I am sure, like me, you occasionally have people that show up in your life that you would never think to invite, and wonder if you will survive the experience. Yet they are there, through no action or invitation, and you get to or must find a way to get along with them. Even more importantly than getting along with them, is you must find ways to remain your best self or love yourself through the experience of their presence, especially when their presence brings a great deal of negativity.
So what do you do? How do you cope with the negativity without becoming entrapped in it yourself? How can you counter the way they seem to bring you down with something to bring you up so you can find the balance you knew before their entrance?
You remember and be the person you were before they arrived. I know. I can hear your reply. "You don't understand how bad it is." Believe me, yes I do understand. I know it is not as easy as it sounds. How do I know? Because I have experienced this before, and am in the midst myself,of a similar situation. So I will share, and hopefully we will both grow, learn, balance and reclaim our best selves.
REMEMBER the person you were before they arrived. Were you giving, loving or assisting? Were you efficient, in control of your environment or achieving goals? Were you knowledgeable, well trained or self-educated? Were you skillful, resourceful, imaginative or creative? Did you enjoy coming to work, school or the places you went each day? Were you an example, and inspiration or a leader to others? Did you believe you had talents, skills and abilities you shared with others? Did you have friends, acquaintances or co-workers you enjoyed being with or talking with? I am sure, just as I, you can answer YES to a number of these questions.

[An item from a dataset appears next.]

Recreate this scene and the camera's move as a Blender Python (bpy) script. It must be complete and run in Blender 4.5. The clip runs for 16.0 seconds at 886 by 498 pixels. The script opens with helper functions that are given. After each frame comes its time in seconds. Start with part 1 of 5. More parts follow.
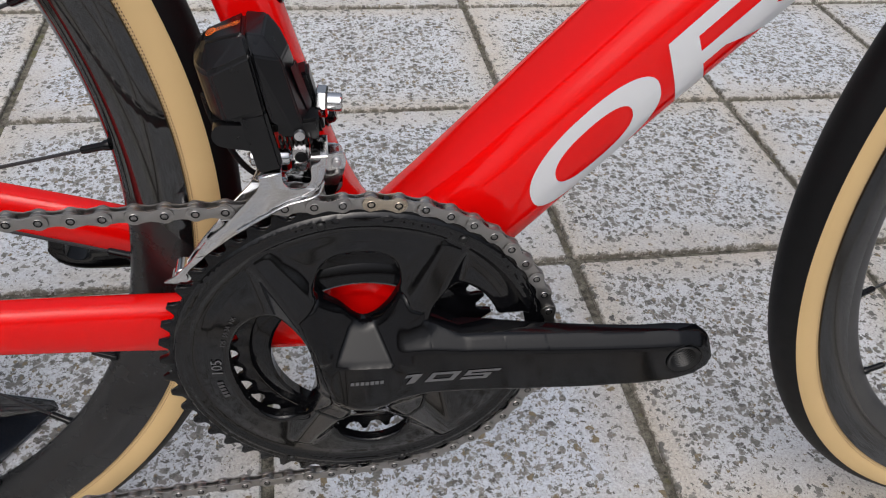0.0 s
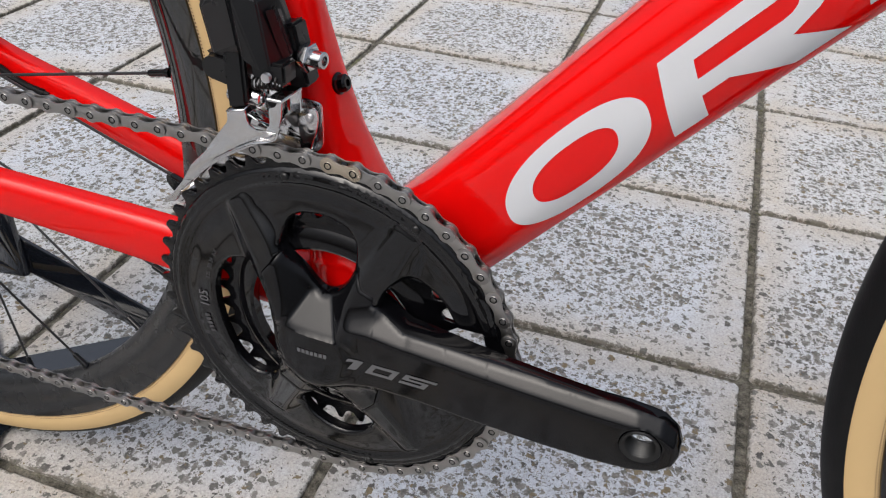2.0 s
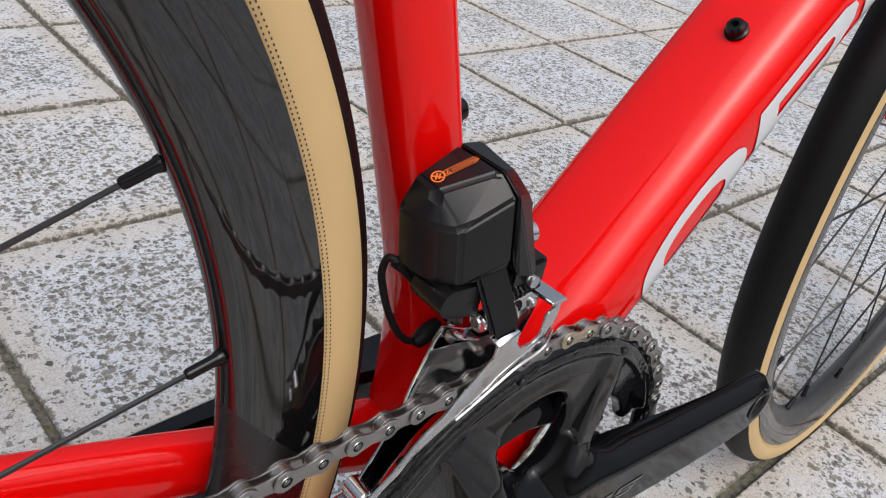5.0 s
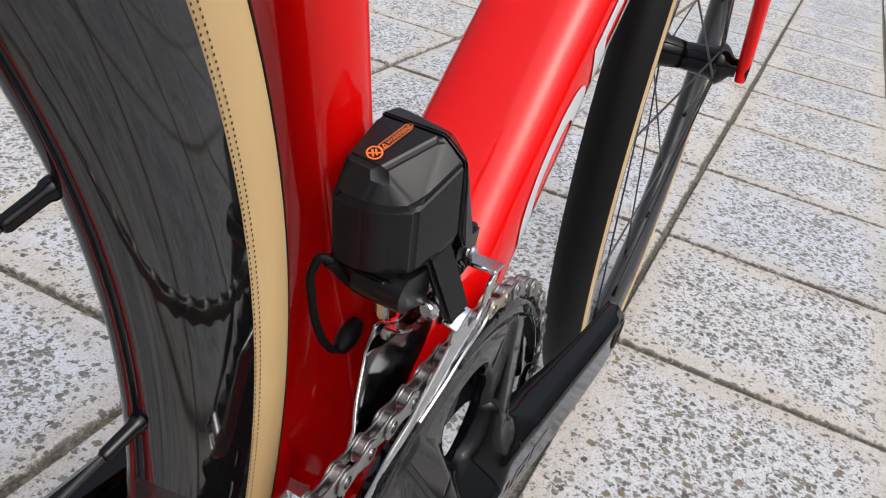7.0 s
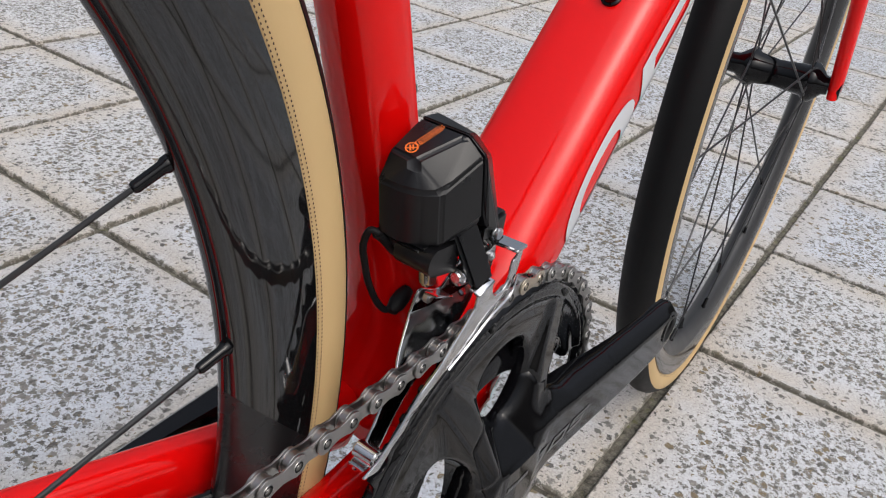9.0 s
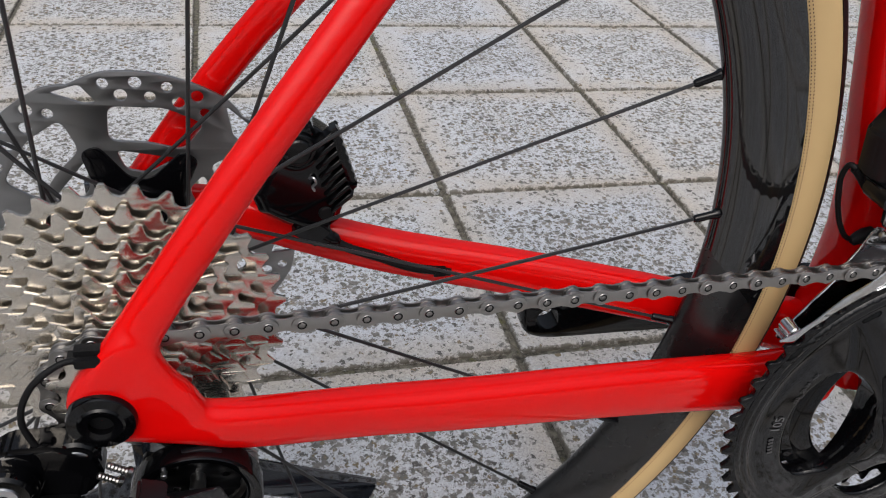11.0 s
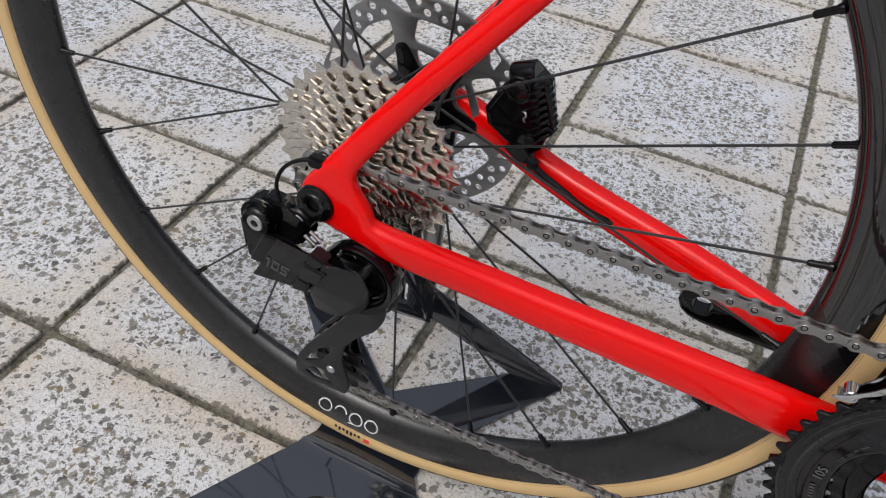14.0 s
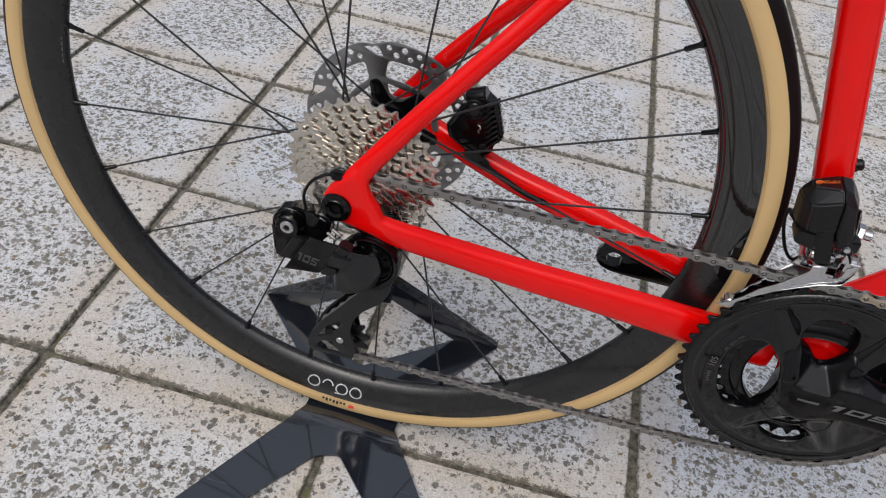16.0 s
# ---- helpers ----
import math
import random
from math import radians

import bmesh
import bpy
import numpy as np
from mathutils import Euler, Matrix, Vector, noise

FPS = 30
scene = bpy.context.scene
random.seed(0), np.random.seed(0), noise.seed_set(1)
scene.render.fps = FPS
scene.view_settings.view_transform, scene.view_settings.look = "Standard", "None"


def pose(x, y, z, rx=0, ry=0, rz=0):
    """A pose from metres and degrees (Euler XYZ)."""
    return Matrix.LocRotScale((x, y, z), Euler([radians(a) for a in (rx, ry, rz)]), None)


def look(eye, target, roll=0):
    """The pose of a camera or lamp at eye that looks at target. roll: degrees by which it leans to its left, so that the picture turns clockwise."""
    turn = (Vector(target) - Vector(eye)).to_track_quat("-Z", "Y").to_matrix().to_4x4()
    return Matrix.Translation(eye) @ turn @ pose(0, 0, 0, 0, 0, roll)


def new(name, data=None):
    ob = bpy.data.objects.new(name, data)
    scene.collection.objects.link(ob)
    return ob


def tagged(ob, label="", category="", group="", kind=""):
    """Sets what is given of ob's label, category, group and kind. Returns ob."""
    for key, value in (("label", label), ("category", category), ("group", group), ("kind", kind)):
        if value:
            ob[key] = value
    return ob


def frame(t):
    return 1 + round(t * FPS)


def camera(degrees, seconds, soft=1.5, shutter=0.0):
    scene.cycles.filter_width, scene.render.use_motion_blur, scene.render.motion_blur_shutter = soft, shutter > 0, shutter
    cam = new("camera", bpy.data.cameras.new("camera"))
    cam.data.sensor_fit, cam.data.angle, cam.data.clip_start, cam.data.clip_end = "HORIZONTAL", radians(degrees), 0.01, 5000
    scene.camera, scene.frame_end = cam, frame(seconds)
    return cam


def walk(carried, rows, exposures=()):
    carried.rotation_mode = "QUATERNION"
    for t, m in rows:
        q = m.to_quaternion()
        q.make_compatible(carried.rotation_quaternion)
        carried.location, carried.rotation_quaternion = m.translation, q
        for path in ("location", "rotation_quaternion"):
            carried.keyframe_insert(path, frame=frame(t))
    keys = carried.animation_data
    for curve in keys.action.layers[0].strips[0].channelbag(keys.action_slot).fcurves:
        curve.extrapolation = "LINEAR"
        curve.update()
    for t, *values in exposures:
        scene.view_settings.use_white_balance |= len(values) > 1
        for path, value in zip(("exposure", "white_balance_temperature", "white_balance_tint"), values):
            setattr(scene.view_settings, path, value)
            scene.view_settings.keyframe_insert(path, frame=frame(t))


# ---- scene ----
from mathutils.geometry import delaunay_2d_cdt

cam = camera(56.81, 16.0, 1.15)
ROWS = [
    (0, look((-0.0185, -0.3455, 0.5908), (0.0539, 0.0304, 0.2691), 4.62)),
    (0.5, look((0.0679, -0.3471, 0.5656), (0.0313, 0.0453, 0.2580), 2.34)),
    (1, look((0.1327, -0.3399, 0.5457), (0.0373, 0.0499, 0.2475), 2.49)),
    (1.5, look((0.1604, -0.3365, 0.5427), (0.0369, 0.0531, 0.2547), 2.91)),
    (2, look((0.1602, -0.3415, 0.5522), (0.0290, 0.0464, 0.2652), 3.29)),
    (2.5, look((0.1248, -0.3547, 0.5745), (0.0093, 0.0394, 0.2894), 4.98)),
    (3, look((0.0608, -0.3585, 0.5993), (-0.0086, 0.0452, 0.3126), 6.31)),
    (3.5, look((-0.0429, -0.3418, 0.6043), (-0.0187, 0.0618, 0.3101), 7.45)),
    (3.7, look((-0.0800, -0.3273, 0.6036), (-0.0132, 0.0728, 0.3112), 8.53)),
    (5.8, look((-0.2379, -0.1266, 0.5228), (0.1466, 0.0782, 0.2774), 11.60)),
    (6, look((-0.2380, -0.1216, 0.5207), (0.1572, 0.0655, 0.2782), 11.78)),
    (6.5, look((-0.2394, -0.1209, 0.5258), (0.1668, 0.0452, 0.2862), 12.44)),
    (7, look((-0.2373, -0.1233, 0.5260), (0.1679, 0.0402, 0.2830), 11.55)),
    (7.5, look((-0.2411, -0.1310, 0.5300), (0.1629, 0.0337, 0.2857), 11.00)),
    (8, look((-0.2474, -0.1365, 0.5314), (0.1520, 0.0363, 0.2851), 10.89)),
    (8.2, look((-0.2502, -0.1377, 0.5342), (0.1487, 0.0376, 0.2889), 10.59)),
    (10.3, look((-0.3219, -0.2707, 0.5633), (-0.1012, 0.0886, 0.2946), 7.90)),
    (10.5, look((-0.3306, -0.2795, 0.5644), (-0.1389, 0.0924, 0.2905), 7.85)),
    (11, look((-0.3443, -0.3130, 0.5748), (-0.2341, 0.0863, 0.2948), 5.98)),
    (11.5, look((-0.3322, -0.3425, 0.5869), (-0.2969, 0.0598, 0.2921), 8.37)),
    (12, look((-0.3056, -0.3621, 0.5866), (-0.3431, 0.0325, 0.2818), 8.74)),
    (12.5, look((-0.2708, -0.3630, 0.5874), (-0.3611, 0.0163, 0.2745), 9.72)),
    (13, look((-0.2505, -0.3637, 0.6088), (-0.3518, 0.0040, 0.2855), 9.49)),
    (13.5, look((-0.2258, -0.3724, 0.6297), (-0.3396, -0.0160, 0.2980), 8.45)),
    (14, look((-0.1948, -0.4056, 0.6586), (-0.3256, -0.0575, 0.3245), 7.91)),
    (14.5, look((-0.1929, -0.4661, 0.6853), (-0.3250, -0.1178, 0.3518), 8.28)),
    (15, look((-0.2096, -0.5298, 0.7101), (-0.3264, -0.1716, 0.3814), 9.52)),
    (15.5, look((-0.2196, -0.5629, 0.7284), (-0.3056, -0.1916, 0.4047), 9.50)),
    (16, look((-0.2481, -0.5728, 0.7428), (-0.2986, -0.1920, 0.4228), 10.51)),
]
ZB = 0.2651                     # height of the bottom bracket axis over the paving
walk(cam, ROWS, ((0.0, 0.0), (0.7, 0.06), (1.5, 0.16), (2.5, 0.10), (3.2, 0.0), (3.7, 0.0), (5.8, 0.24), (8.2, 0.24), (10.3, -0.25), (11.0, -0.1), (11.5, 0.0), (14.5, 0.0), (16.0, -0.1)))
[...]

BE who you were and who you want to be. You may have to make a few changes, but continue to be the best you have always been. Friendships are forged through time, so continue your existing friendships. If the new person wants your friendship, they will watch and find a way to fit in. Counter-balance negative emotions with positive feelings. Bring a picture to put on your desk, sip a favorite drink or listen to music you enjoy. Continue doing the things you are good at - helping others, training, sharing knowledge, leading others, creating new ideas or producing workable solutions. Create win-win situations the same way you did before. Find something in the situation you can overcame before and recall your success, then be and act like the successful person you are.
Finally, LEARN from the present. Discover something new about yourself. Look at how the other person responds to the environment, you and other people. Learn patience through understanding not all people think the same. Allow the other person to have their opinion without feeling you need to give up or change your own opinions or beliefs. Recognize your perception of the person may not be their reality. If you find you cannot work with a certain person or personality, then find others you can work with to accomplish the same worthwhile goals or results.
Three simple words, yet powerful when used together. They work wonders- just give them time.